Born October 27, 1933 in Campti, Louisiana and raised in small-town Huttig, Arkansas, Cramer’s parents bought a piano when the boy was just five years old and Cramer taught himself to play, strictly by ear. By high school, he was featured at local dances and, after graduating in 1951, headed straight for Shreveport and landed a job at the Louisiana Hayride. A better gig would be hard to imagine—known as the “Cradle of the Stars,” Hayride cast members at the time included Hank Williams Sr. (recently fired from the Grand Ole Opry), The Maddox Brothers & Rose, Webb Pierce, Jim Reeves, Faron Young, Johnny Horton and a host of others, along with visits from every major touring country star of the day. Between the weekend broadcast, Hayride artists also barnstormed through the South on weekday package tours, and Cramer gained a trove of invaluable and virtually non-stop bandstand experience.

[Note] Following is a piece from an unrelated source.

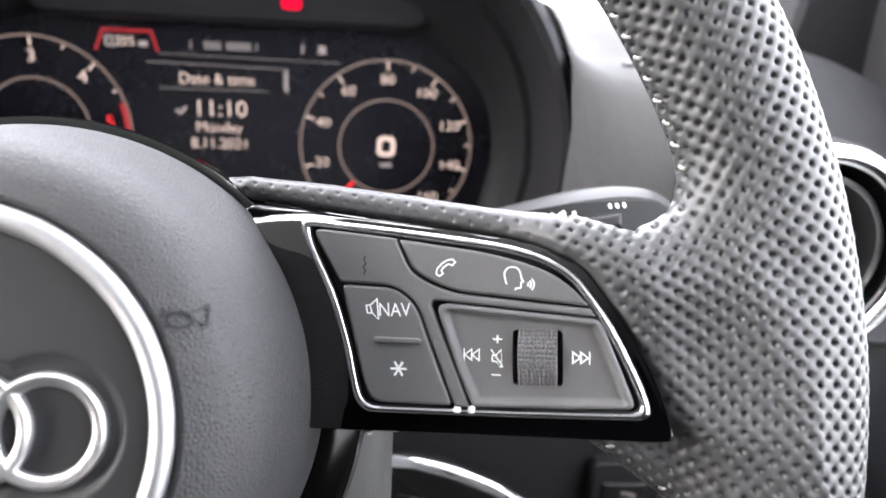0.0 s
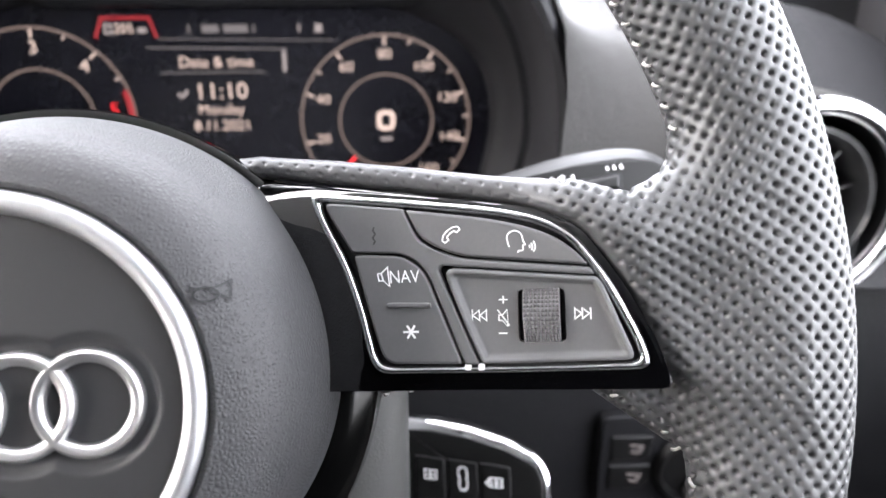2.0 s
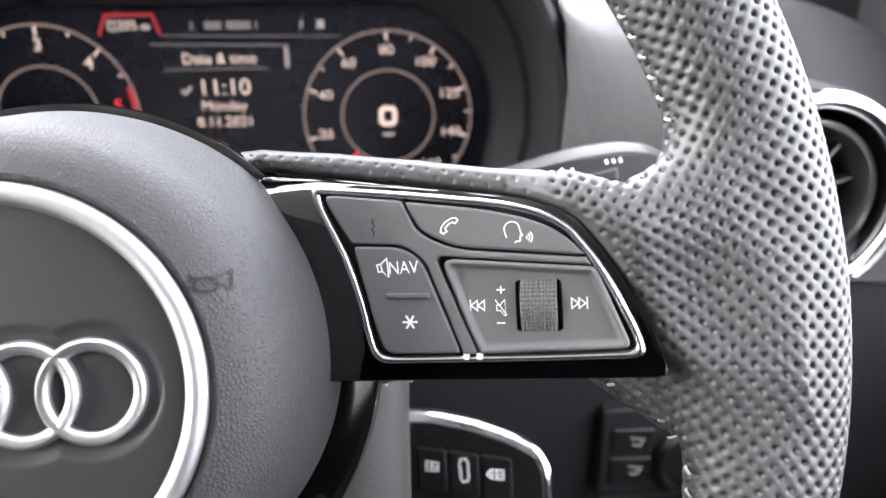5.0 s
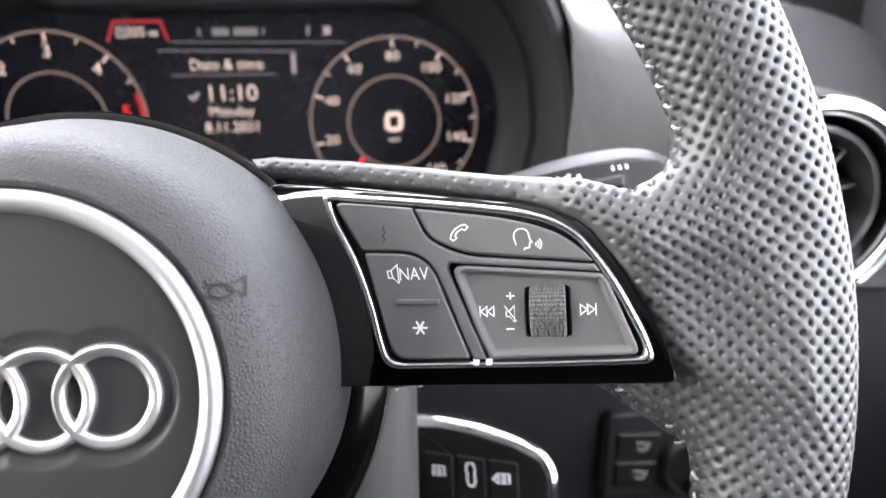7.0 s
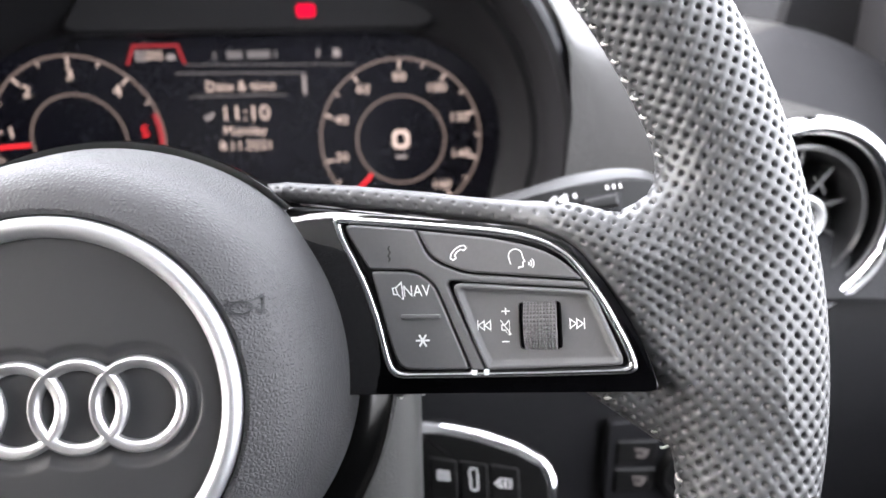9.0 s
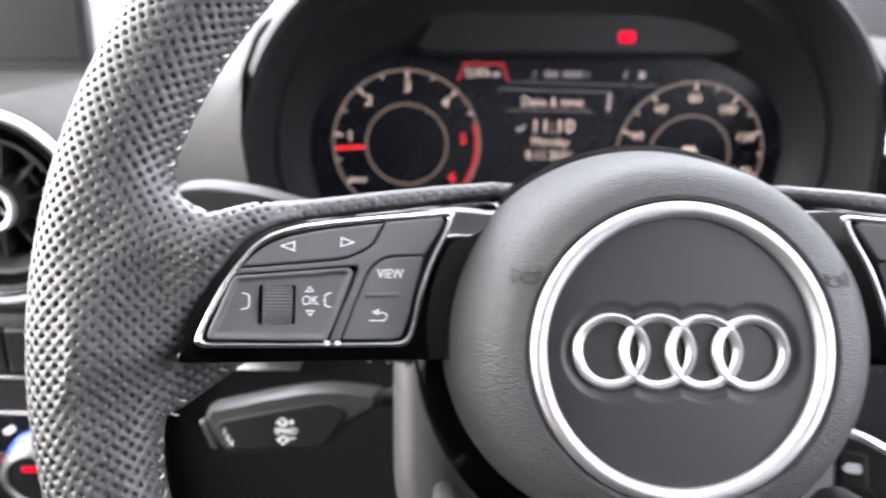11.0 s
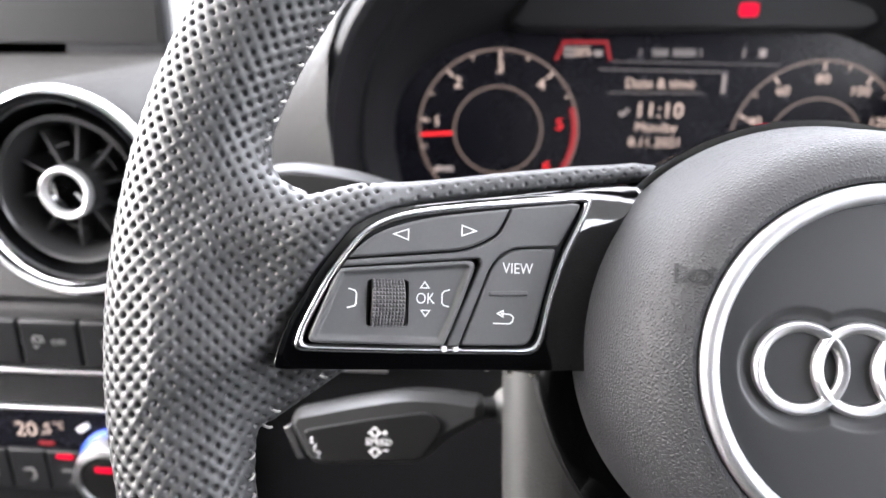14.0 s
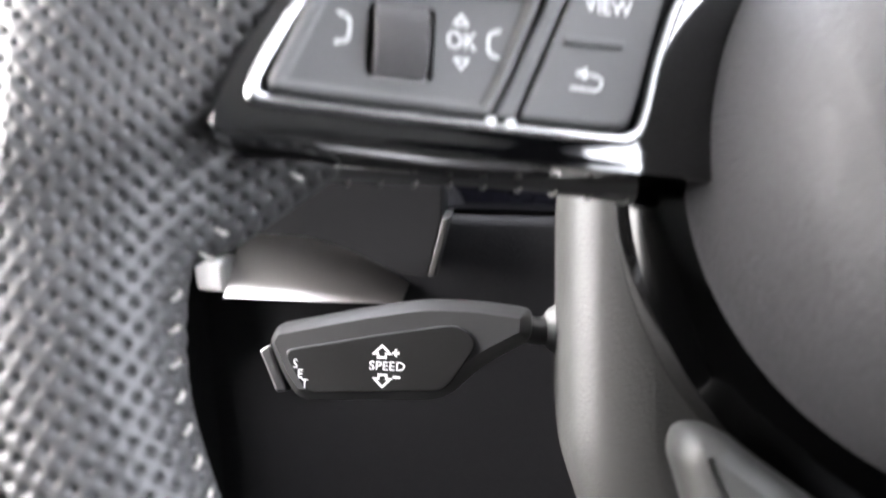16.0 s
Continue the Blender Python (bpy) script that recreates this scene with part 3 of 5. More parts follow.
def roller_drum(at, rx):
    """A drum studded with small pyramids, standing half out of its well."""
    bm = bmesh.new()
    nx, na, rad, a0, a1 = 10, 20, 0.0078, -75, 75
    width = ROLL_W - 0.0012

    def skin(i, j, lift):
        a = radians(a0 + (a1 - a0) * j / na)
        return bm.verts.new(at(rx + (i / nx - 0.5) * width, ROLL_Z + (rad + lift) * math.sin(a), (rad + lift) * math.cos(a) - rad + 0.0030))
    for j in range(na):
        for i in range(nx):
            foot = [skin(i, j, 0), skin(i + 1, j, 0), skin(i + 1, j + 1, 0), skin(i, j + 1, 0)]
            top = [skin(i + p, j + q, 0.00060) for p, q in ((0.36, 0.36), (0.64, 0.36), (0.64, 0.64), (0.36, 0.64))]
            for k in range(4):
                bm.faces.new((foot[k], foot[(k + 1) % 4], top[(k + 1) % 4], top[k]))
            bm.faces.new(top)
    for i in (0, nx):
        side = [skin(i, j, 0) for j in range(na + 1)]
        low = [skin(i, j, -0.003) for j in range(na + 1)]
        for j in range(na):
            bm.faces.new((side[j], side[j + 1], low[j + 1], low[j]))
    return bm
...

During this period, Cramer also began traveling to Nashville for session work, where he came to the notice of legendary guitarist and RCA A&R man, Chet Atkins. In 1955, Cramer relocated to Nashville and made his Grand Ole Opry debut, eventually becoming a fixture at RCA’s fabled Studio B. He had first recorded in 1953 for Diane Records, resulting in one single, “Dancin’ Diane” backed with “Little Brown Jug,” and Cramer’s first album, released by MGM in 1957, was titled That Honky Tonk Piano. Cramer was already edging into new musical territory and signed next to RCA, and his groovy 1958 single “Flip, Flop & Bop” visited the pop charts. But it was 1960s melancholy instrumental “Last Date” that really hit big, showcasing his slip-note style and climbing to #3 on the pop chart and reaching the country Top 15. His 1961 follow-up, “On the Rebound,” did just as well in America and also topped the British charts, and Cramer’s next single—a version of the Bob Wills’ classic “San Antonio Rose”—crashed both the pop and country Top Ten. Cramer’s Class of 1965 album, where he interpreted the year’s top hits, became an annual series of similar releases that ran up until his Class of 1974 final edition.

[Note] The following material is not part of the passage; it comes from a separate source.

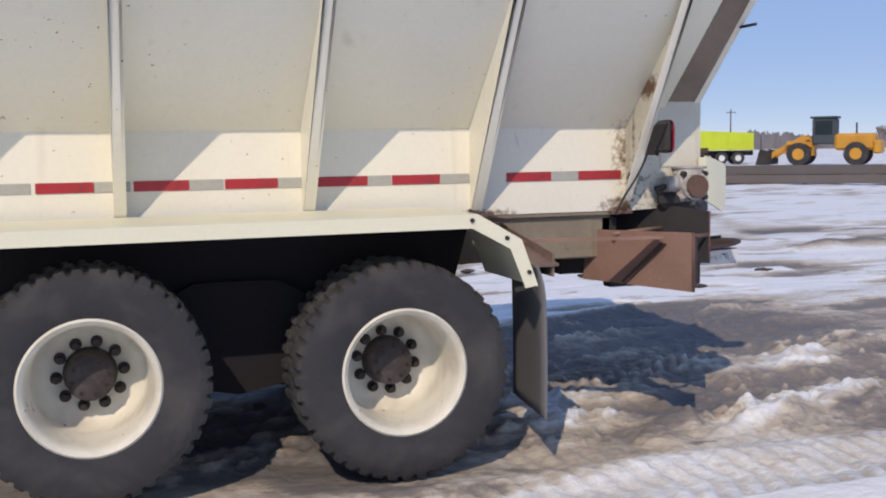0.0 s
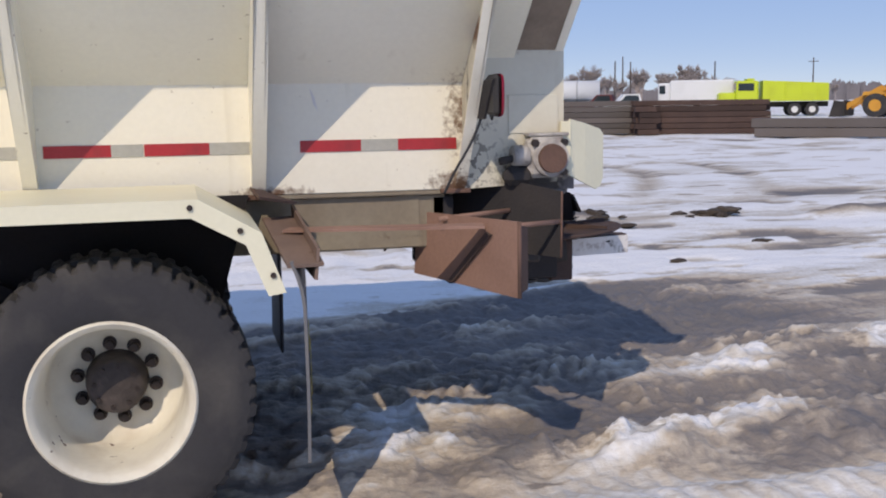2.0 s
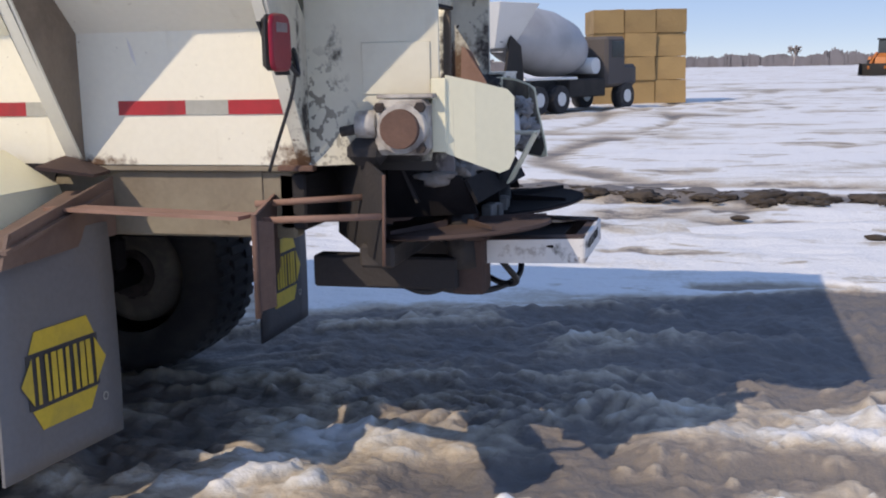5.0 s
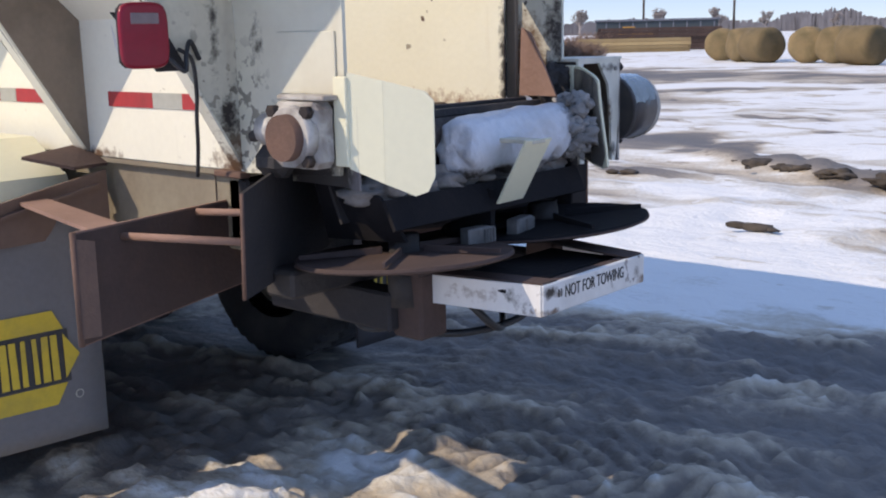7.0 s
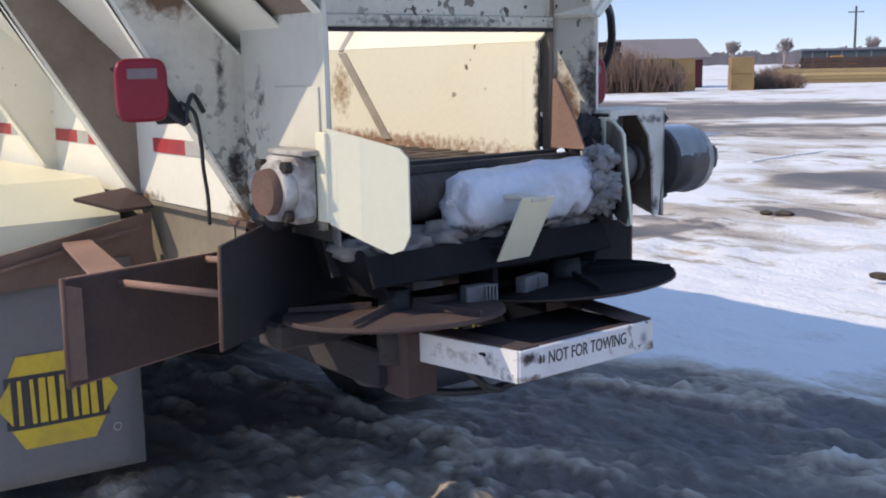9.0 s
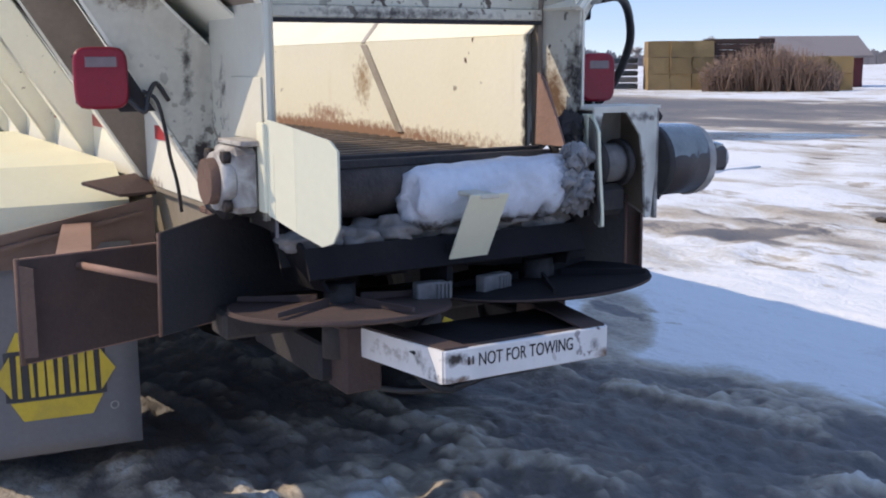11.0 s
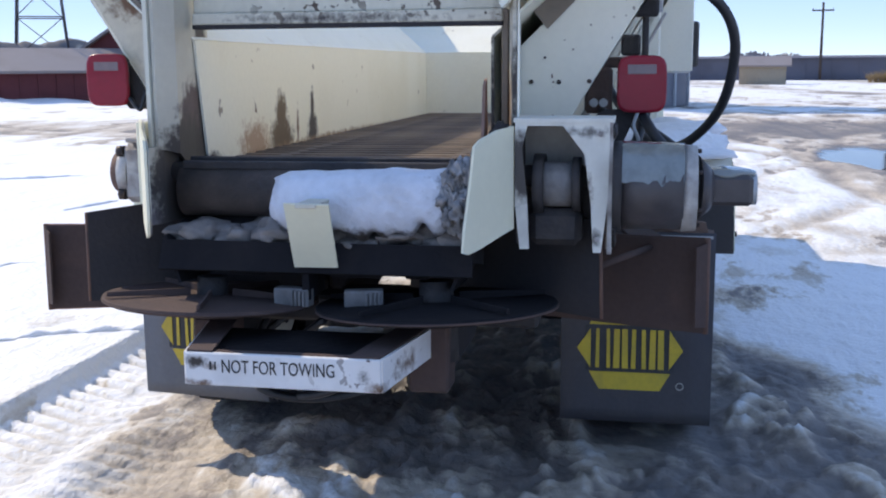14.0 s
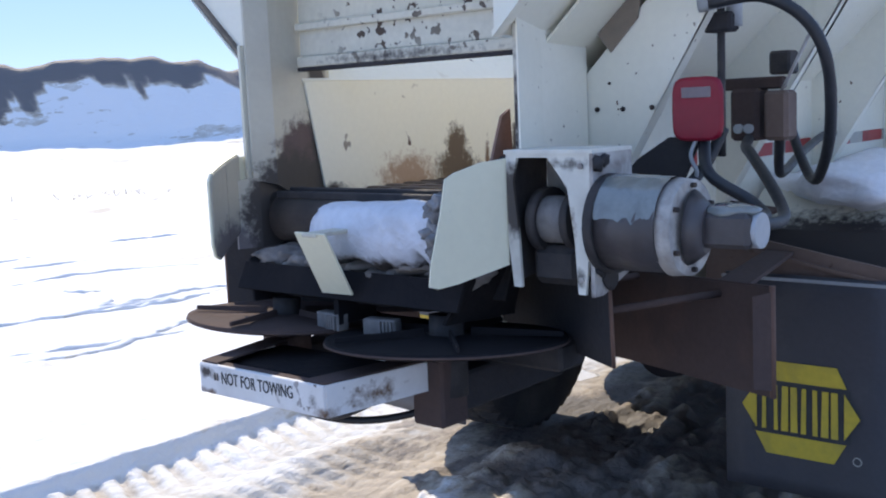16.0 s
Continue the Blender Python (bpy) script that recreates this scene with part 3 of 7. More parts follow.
    mud -= 0.05 + 0.07 * step(X, -3, -1.6) * (1 - step(X, 0.9, 1.6)) * step(Y, -1.98, -1.9) * (1 - step(Y, -1.25, -1.0))
    far_patch = step(fbm(X, Y * 1.9, 9.0, 4, 53), 0.05, 0.38) * step(d, 7, 14)
    mud += 0.16 * far_patch * (1 - step(d, 120, 300))
    lane = np.exp(-(((Y - (21 + 0.15 * X)) / 2.2) ** 2)) + 0.8 * np.exp(-(((Y - (32 + 0.1 * X)) / 2.6) ** 2))
    mud += 0.5 * lane * (1 - step(X, -6, 4)) * step(fbm(X, Y, 6.0, 3, 77), -0.5, 0.1)
    lane2 = np.exp(-(((X + 24 + 0.1 * Y) / 4.5) ** 2)) * (1 - step(Y, 22, 30)) * step(Y, -34, -22)
    mud += 0.55 * lane2
    arc = np.zeros_like(X)
    rng = random.Random(12)
    for k in range(26):
        cx, cy, big = rng.uniform(-30, 40), rng.uniform(-45, 60), rng.uniform(14, 48)
        off = np.abs(np.hypot(X - cx, Y - cy) - big + 0.5 * value_noise(X / 6, Y / 6, 400 + k))
        pair = np.exp(-(((off - 1.0) / 0.24) ** 2))
        arc = np.maximum(arc, pair * step(value_noise(X / 9, Y / 9, 500 + k), -0.3, 0.4))
    arc *= step(d, 5.5, 9) * (1 - step(d, 60, 120)) * (1 - smooth_side * (1 - step(d, 14, 22)))
    mud += 0.36 * arc
    vee = np.exp(-(((X - 0.06 - np.where(Y < 14, 0.146, 0.03) * (Y - 14) ** 2) / (0.35 + 0.1 * lumps)) ** 2)) * step(Y, 9.5, 10.5) * (1 - step(Y, 18, 20))
    mud += 0.55 * vee
    for cx, cy, ang, a, c, gain in ((-17.2, -2.9, 5, 3.2, 1.0, 0.8), (-16.3, -7.2, 10, 2.2, 0.8, 0.7), (-3.95, 11.8, 98, 1.7, 0.75, 0.65), (-2.65, 10.8, 95, 1.0, 0.4, 0.5), (-0.55, 2.72, -38, 0.85, 0.26, 0.42), (-2.6, 5.95, 60, 0.7, 0.25, 0.45), (-24, 21, 53, 17, 7.5, 0.55), (-13, 20.5, 35, 8, 1.0, 0.5), (-3.5, 5.6, 15, 1.6, 0.35, 0.35)):
        u = (X - cx) * math.cos(radians(ang)) + (Y - cy) * math.sin(radians(ang))
        v = -(X - cx) * math.sin(radians(ang)) + (Y - cy) * math.cos(radians(ang))
        mud += gain * step(1.25 - np.hypot(u / a, v / c) + 0.5 * fbm(X, Y, 1.4, 3, 141), 0.1, 0.5)
    stir = np.exp(-(((Y - 6.6 - 0.12 * X) / 2.2) ** 4)) * step(X, -9, -6) * (1 - step(X, 2, 4))
    mud += stir * (0.13 + 0.62 * np.clip(fbm(X * 0.6, Y * 1.4, 0.7, 4, 151), -0.2, 1))
    puddle = 0.95 * np.exp(-((((X + 14.3) * 0.6 + (Y - 13.6) * 0.8) / 6.5) ** 2) - ((((Y - 13.6) * 0.6 - (X + 14.3) * 0.8) / 1.7) ** 2))
    puddle += np.exp(-(((X + 12.5) / 4.2) ** 2 - 0) - (((Y - 7.6 - 0.1 * (X + 12)) / 1.6) ** 2)) + 0.9 * np.exp(-(((X + 15) / 3.0) ** 2) - (((Y - 4.9) / 0.9) ** 2))
    puddle = step(puddle + 0.15 * fbm(X, Y, 1.5, 3, 91), 0.42, 0.5)
    rim = np.exp(-(((X + 13) / 6.5) ** 2) - (((Y - 6.8) / 2.8) ** 2))
    mud += 0.6 * step(rim, 0.2, 0.6)
    # relief
    rough = 0.25 + 0.75 * np.clip(churn + rut1 + rut2 + 0.35 * tan, 0, 1)
    rough *= 1 - 0.75 * smooth_side
    Z = near * rough * (0.03 * lumps + 0.02 * crumbs + 0.02 * puff * churn - 0.05 * swirl * churn) + near * 0.010 * crumbs + 0.045 * crest + 0.030 * churn * bits + 0.012 * churn * fbm(X, Y, 0.075, 2, 15)
    Z += 0.05 * wide * step(d, 6, 25) + 0.05 * fbm(X, Y * 1.4, 2.2, 4, 97) * step(d, 4, 9) * (1 - step(d, 30, 90)) * (1 - 0.8 * smooth_side)
    Z -= 0.06 * arc + 0.05 * vee + 0.03 * fleck
    Z += 0.07 * stir * fbm(X, Y, 0.5, 3, 161)
    Z -= 0.07 * rut1 + 0.06 * rut2 + 0.035 * rut3
    Z += heap * (0.035 + 0.025 * crumbs + 0.02 * fbm(X, Y, 0.1, 2, 213))
    Z += 0.2 * clod * (0.6 + 0.6 * np.abs(lumps))
    Z += 0.06 * np.exp(-(((Y + 1.32 + 0.1 * lumps) / 0.16) ** 2)) * step(X, -6, -1) * (1 - step(X, 3, 5))
    Z += 0.065 * smooth_side * step(-Y, 1.99, 2.05) * near
    # lug prints of wide tyres
    side = np.where((Y + 1.62) > 0, 1.0, -1.0)
    ph = (X + side * (Y + 1.62) * 0.35) / 0.13
    lug = step(np.abs(ph - np.floor(ph) - 0.5), 0.12, 0.3)
    edge = 1 - step(Y, -1.86, -1.66)
    Z += 0.022 * tan * lug * (0.5 + 0.5 * edge) - 0.035 * tan
    mud -= (0.06 + 0.16 * edge) * tan * (lug - 0.5)
    mid = 0.45 + 0.33 * (X - 1.5)
    ph = (X * 0.95 + Y * 0.3 + np.abs(Y - mid) * 0.9 + 0.03 * lumps) / 0.12
    lug = step(np.abs(ph - np.floor(ph) - 0.5), 0.10, 0.3)
    zone = np.exp(-(((Y - mid) / 0.36) ** 4)) * step(X, 1.0, 1.4) * (1 - step(X, 3.2, 4.2)) * step(lumps + crumbs, -0.5, 0.0)
    Z += 0.022 * zone * (lug - 0.4)
    mud -= 0.14 * zone * (lug - 0.5)
    # firm under the wheels
    for wy in (-0.99, 0.99):
        pad = np.exp(-(((Y - wy) / 0.3) ** 4)) * step(X, -2.4, -1.9) * (1 - step(X, 0.35, 0.8))
        Z = Z * (1 - pad) - 0.012 * pad
    Z = np.where(puddle > 0.3, -0.03, Z)
    mud = np.clip(mud, -0.4, 1)
    sheet("ground", X, Y, Z, mud, puddle, GROUND, "snow-covered yard with brown muddy ruts, slush and painted shade", "ground")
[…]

During the late ’50s and early ’60s, Cramer became one of the key architects of the Chet Atkins-Owen Bradley masterminded “Nashville Sound,” a heavily orchestrated, pop-oriented middle-of-the-road approach which they had pioneered with Patsy Cline on “I Fall to Pieces” and “Crazy.” Also known as “Countrypolitan,” it would later serve as Atkins’ reaction—or, depending on one’s viewpoint, the antidote—to the kicking, volcanic honky-tonk of the Bakersfield Sound, and the style allowed singers like Ray Price to crossover to the pop audience with impressive success. But Cramer was no stick in the musical mud—he also made plenty of rock & roll and rockabilly dates with everyone from Duane Eddy to Carl Perkins to Buddy Holly to Janis Martin to The Collins Kids to Ronnie Hawkins, and he was equally comfortable working with such pop singers as Perry Como and Johnnie Ray. Cramer’s remarkable flexibility came naturally: “Music is emotion, mood, regardless of what you name it. I wouldn’t want to be pigeonholed as playing only country or pop,” he said.
All the while, Cramer was contributing, non-stop, to records by country stars like Ernest Tubb, Porter Wagoner, Johnny Cash and literally just about anybody in Nashville. Cramer’s own output, from Keyboard Kick Band (1977) to Just Me and My Piano (1988) enjoyed respectable sales; in 1979 Cramer’s “My Blue Eyes” won a Grammy for Best Country Instrumental.
Diagnosed with lung cancer, Cramer died on December 31, 1997, but was hardly a forgotten man—in 2003, he was posthumously inducted into the Country Music Hall of Fame, as well as the Rock & Roll Hall of Fame’s “Sideman” category.